I get to my feet, the sharp decline to my back and bandages hanging from my face, and I grab for the sword. I pick it up and swing wild as he moves back, the tip catching his hand and slicing into the soft palm.

“Give it back,” he screams.

“You can’t change it,” I say, face exposed and bitter. “You think everything before the fire is gone but it’s still there.”

“You’re a liar. You manipulate us and I’m sick of it,” he says, chest up and down, holding his hand. “You pit us against each other and hold back information until you can benefit from it. You’ve been pulling our strings since we met.”

“I was keeping you from each other, but I’m done with that,” I say and throw down the sword. He picks it up by the blade, his blood down the edge. He turns it around and grabs the handle, ready, shaking his head.

“Is it true,” she asks. He looks at Adena, still at the car. “Is Joel your son?”
“I don’t have a son,” he says to the lion.
“Did you?”
“I don’t have any queer sons."
“Dan,” her voice louder.
A lacrimal lake, a wetness at the lids, he says, “I can’t.”
She steps closer. “You can’t have kids?”

“Not that kind.” The sword comes down, his wrist giving.
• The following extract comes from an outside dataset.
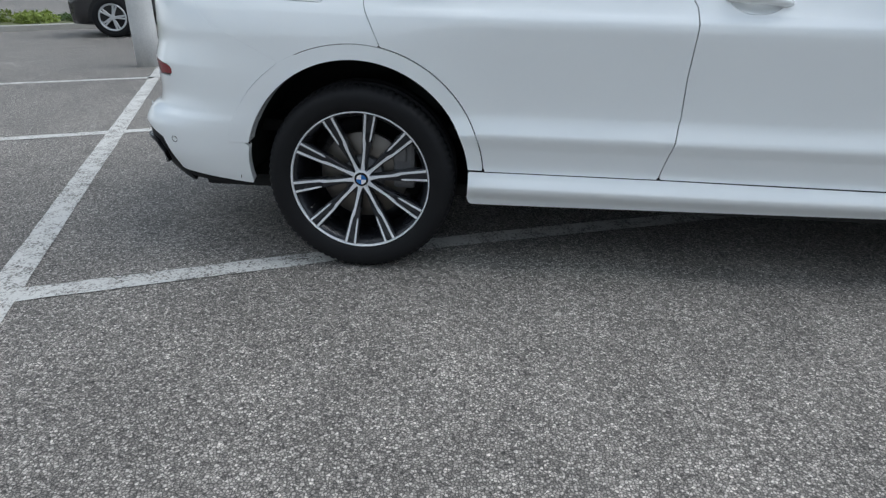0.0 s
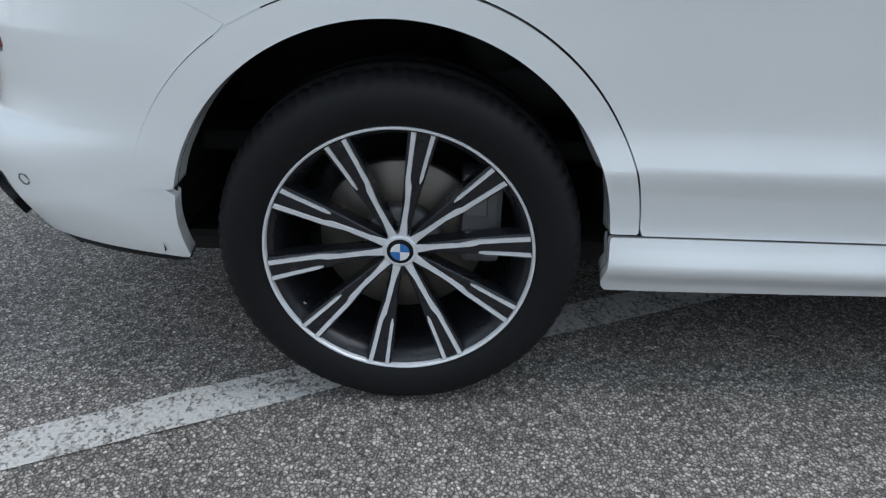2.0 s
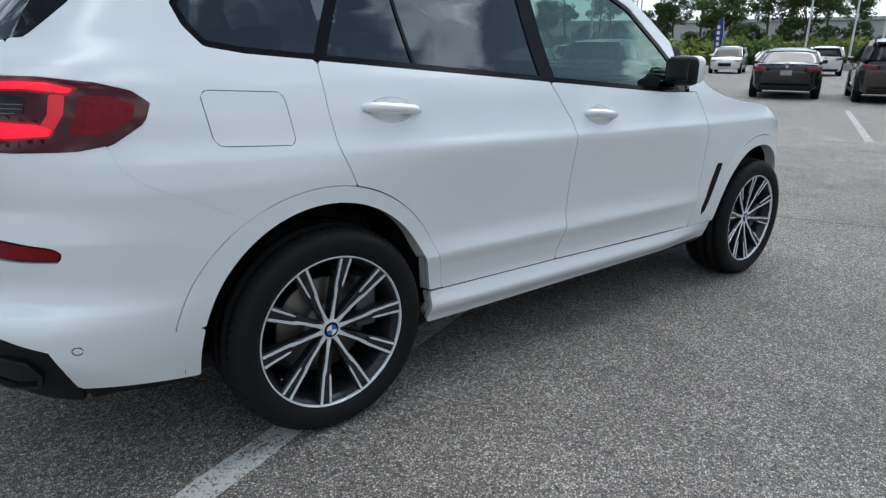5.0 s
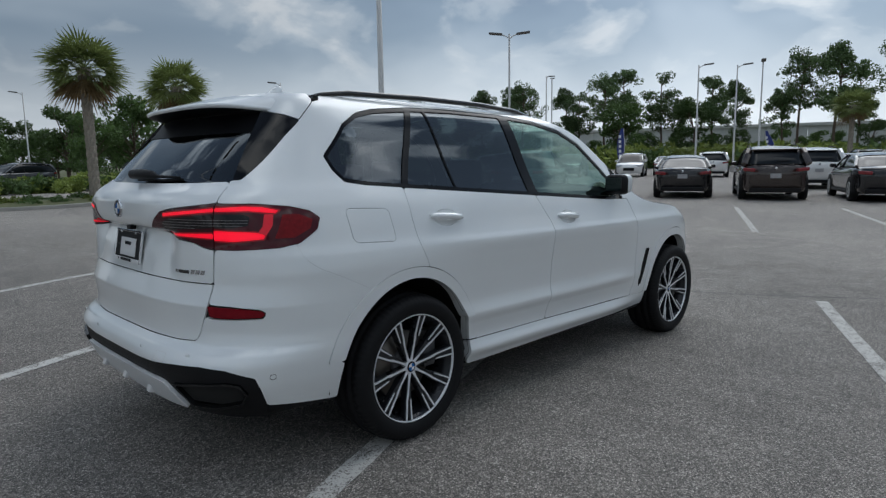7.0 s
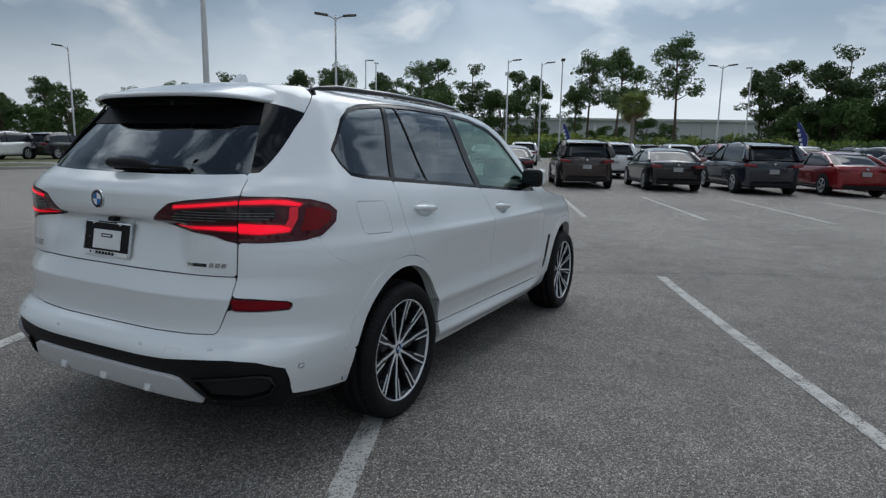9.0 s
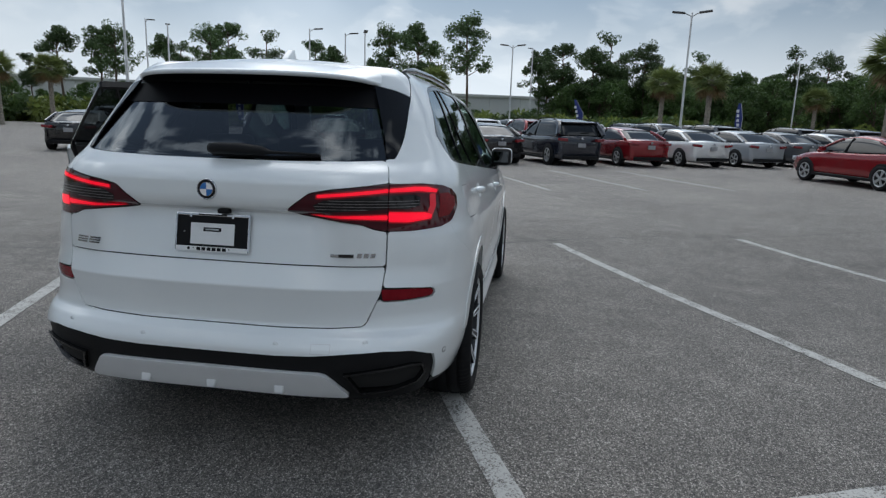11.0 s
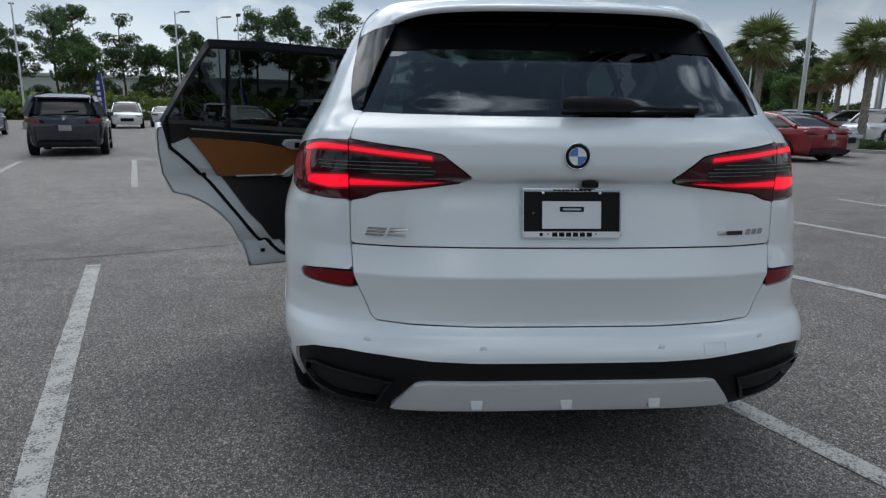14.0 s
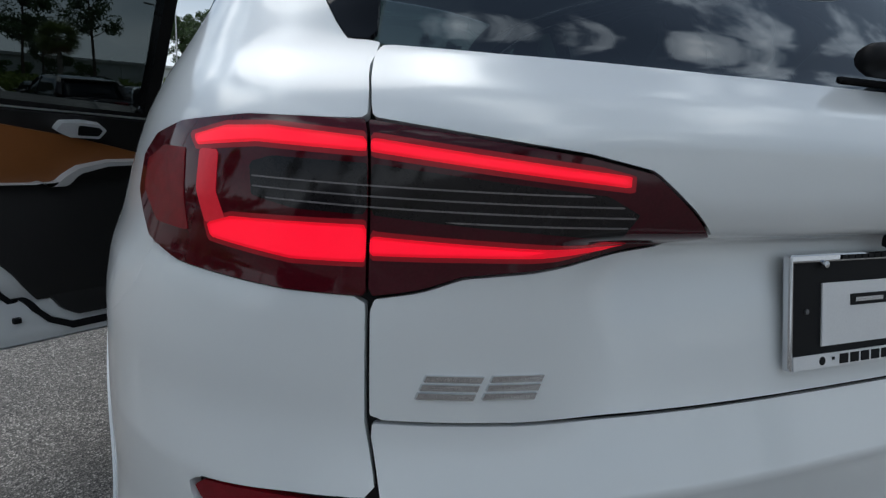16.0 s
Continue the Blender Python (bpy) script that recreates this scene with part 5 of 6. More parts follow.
def stripe(s0, o0, s1, o1, wide=0.115):
    """One painted line, a few millimetres proud of the asphalt, with broken edges."""
    a, b = spot(s0, o0), spot(s1, o1)
    n = max(2, int((b - a).length / 0.12))
    d = (b - a).normalized()
    q = Vector((-d.y, d.x, 0)) * wide / 2
    rnd = random.Random(int(s0 * 77 + o0 * 31 + s1))
    vs = []
    for i in range(n + 1):
        p = a.lerp(b, i / n)
        for k in (-1, 1):
            e = p + q * k * (1 + rnd.uniform(-0.05, 0.05))
            vs.append((e.x, e.y, float(fall(e.x)) + 0.004))
    fs = [(2 * i, 2 * i + 2, 2 * i + 3, 2 * i + 1) for i in range(n)]
    tagged(link("parking_line", vs, fs, LINE, None, "", False), "worn white parking line on asphalt", "line", "parking lines", "structure")


sheet()
stripe(-0.1, 7.4, -0.1, -21.0, 0.125)
for o in (5.82, 2.84, 0.0, -2.65, -5.50, -8.2, -10.9, -13.6, -16.3, -19.0):
    stripe(-0.04 if o < 5 else 0.3, o, 5.40 if o > 1 else 5.68, o)
for o in (5.0, 2.5, 0.0, -2.49, -4.96, -7.45, -9.9):
    stripe(11.3, o, 17.2, o)
stripe(-0.1, 5.82, -5.0, 5.82), stripe(-0.16, 2.84, -5.2, 2.84), stripe(-0.16, 0.0, -5.2, 0.0)

# a sealed joint across the low line of the paving
JOINT = mat("bitumen_joint", (0.035, 0.035, 0.036), 0.6, 0, 0.3, 10, 200)
vs = []
for i in range(60):
    p = LOT + RUN * (5.9 + 0.10 * math.sin(i * 0.7)) + ROW * (-14 + 0.5 * i)
    for k in (-0.012, 0.012):
        e = p + RUN * k
        vs.append((e.x, e.y, float(fall(e.x)) + 0.003))
tagged(link("paving_joint", vs, [(2 * i, 2 * i + 1, 2 * i + 3, 2 * i + 2) for i in range(59)], JOINT, None, "", False), "dark sealed joint across the asphalt", "joint", kind="structure")

car = white_car()
car.matrix_basis = Matrix.Translation((-0.0216, -0.0026, 0.0122)) @ Matrix.Rotation(radians(1.43), 4, "Y")

# ---- green things ----
BARK = mat("pine_bark", (0.13, 0.095, 0.07), 0.9, 0, 0.35, 3, 30, 0.6)
PALM_BARK = mat("palm_bark", (0.30, 0.265, 0.22), 0.9, 0, 0.35, 6, 40, 0.6)
NEEDLE = leafy("pine_needles", (0.090, 0.143, 0.055), 0.5, 0.5, 3, 0.25)
LEAF = leafy("broad_leaves", (0.084, 0.143, 0.041), 0.5, 0.7, 4, 0.3)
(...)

He takes a few steps away, watching the Bristlecone pines. After a bit he says, “I had plans for him. You wouldn’t- you can’t understand. He was supposed to play college football, get a scholarship, join the Marines.”

“He still could have,” Adena says.

“Yeah, okay,” he laughs through snot. “Try telling him that. When was he supposed to meet with the recruiter, after his theater group?”

“He does sound pretty gay,” Janet says.

“I’ll chew your lungs right out of your chest,” Daniel points. Then he says, “Look. You have all these plans for them. The stuff you didn’t get to do yourself, but they don’t work out. They just,” he looks back at Adena, her bone-and-skin arms dangling. “Go bad.” Thin wisps of graying black hair push against her face, nostrils taking air in, out, looking at him. He straightens. “Was he a good man?”

She says, "He was."

“Well I can only imagine what you went through. It’s unfortunate your old man killed himself and I stayed free, but I wasn’t going to jail for doing what I had to do.” The two of them, on this mountain, clothes fluttering. Daniel says, “In the end we’re alike, you and me. I don’t apologize for who I am, either.”

Blue Spruces and White Firs moan under the push of the wind, scraping bark, their needles blowing across the road. Daniel turns and raises his sword with the length of the blade directed at my gut.

“Right,” I say.

He shakes and says, “Left.” The downhill behind me shifts, small rocks slipping down it. I realize and go left, out of the way, and Daniel stabs. The Victim takes the sword to her heart, black eyes dried with dirt. Then he walks forward, blade in her chest, his blood buried with it, and pushes her off to avalanche down with the rocks and shattered glass.

More of them are climbing up the steep angle, struggling against it. One of them nearest the fallen one, a boy, stops at her. Quickly he falls on her, thrashing and biting at the sword puncture in her chest. Then another one joins him, both of them chewing and crunching the charred meat.

Daniel’s look goes to mine, then the dark, wet spot of dirt on the ground under his hand. “The blood,” I say.